There are three pitchers without Minor League options: Alec Mills, Casey Sadler and Duane Underwood Jr. Expect Mills to be on the pitching staff one way (fifth starter) or the other (bullpen job). As for Sadler and Underwood, the Cubs might wind up picking one of the two, and there are still two-plus weeks to monitor their performance and progress.

Right-hander Trevor Megill is Chicago's Rule 5 Draft pick, meaning he'd have to stay on the 26-man roster all season or be offered back to the Padres. The Cubs have liked what they've seen in the 6-foot-8 Megill (one of the team's latest knuckle-curve converts) and would like to try to find a way to keep him in the fold.

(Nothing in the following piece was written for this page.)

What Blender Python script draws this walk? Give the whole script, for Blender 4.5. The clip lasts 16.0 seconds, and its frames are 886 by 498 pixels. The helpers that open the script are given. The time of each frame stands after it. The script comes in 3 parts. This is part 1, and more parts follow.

Related to the previous question, Dillon Maples still has a Minor League option. The start of his spring was delayed slightly, but the hard-throwing righty and his elite-spin breaking ball have looked solid enough in his early outings. But with a group of more veteran arms in the fold and some of the other factors at play, I could see Maples starting the season at Triple-A. If that winds up being the case, he'd be one of the first call-up options when the bullpen inevitably needs an arm.

Who do you think get the eight Opening Day bullpen spots? Kyle Ryan, Jeremy Jeffress, Kimbrel, Wick and Mills seem like locks. So, who do you think get the last three spots?

-- Nick P., New Lenox, Ill.

I agree with your five virtual locks, especially since Ross said Sunday that Tyler Chatwood is "in the lead" for the fifth rotation job. That puts Mills on a path to a bullpen role.

Ross and Cubs president of baseball operations Theo Epstein have also raved about Ryan Tepera and Dan Winkler. They each have a Minor League option, but they also have big league experience and they have shown signs of improvement this spring. Winkler, in particular, has shown a jump in velocity with his fastball.

The other guy that Epstein mentioned recently was Sadler, whom the Cubs acquired in an under-the-radar trade with the Dodgers over the winter. He also boasts MLB experience and has shown off an improved breaking pitch this spring. This could be a case where being out of Minor League options works in a player's favor.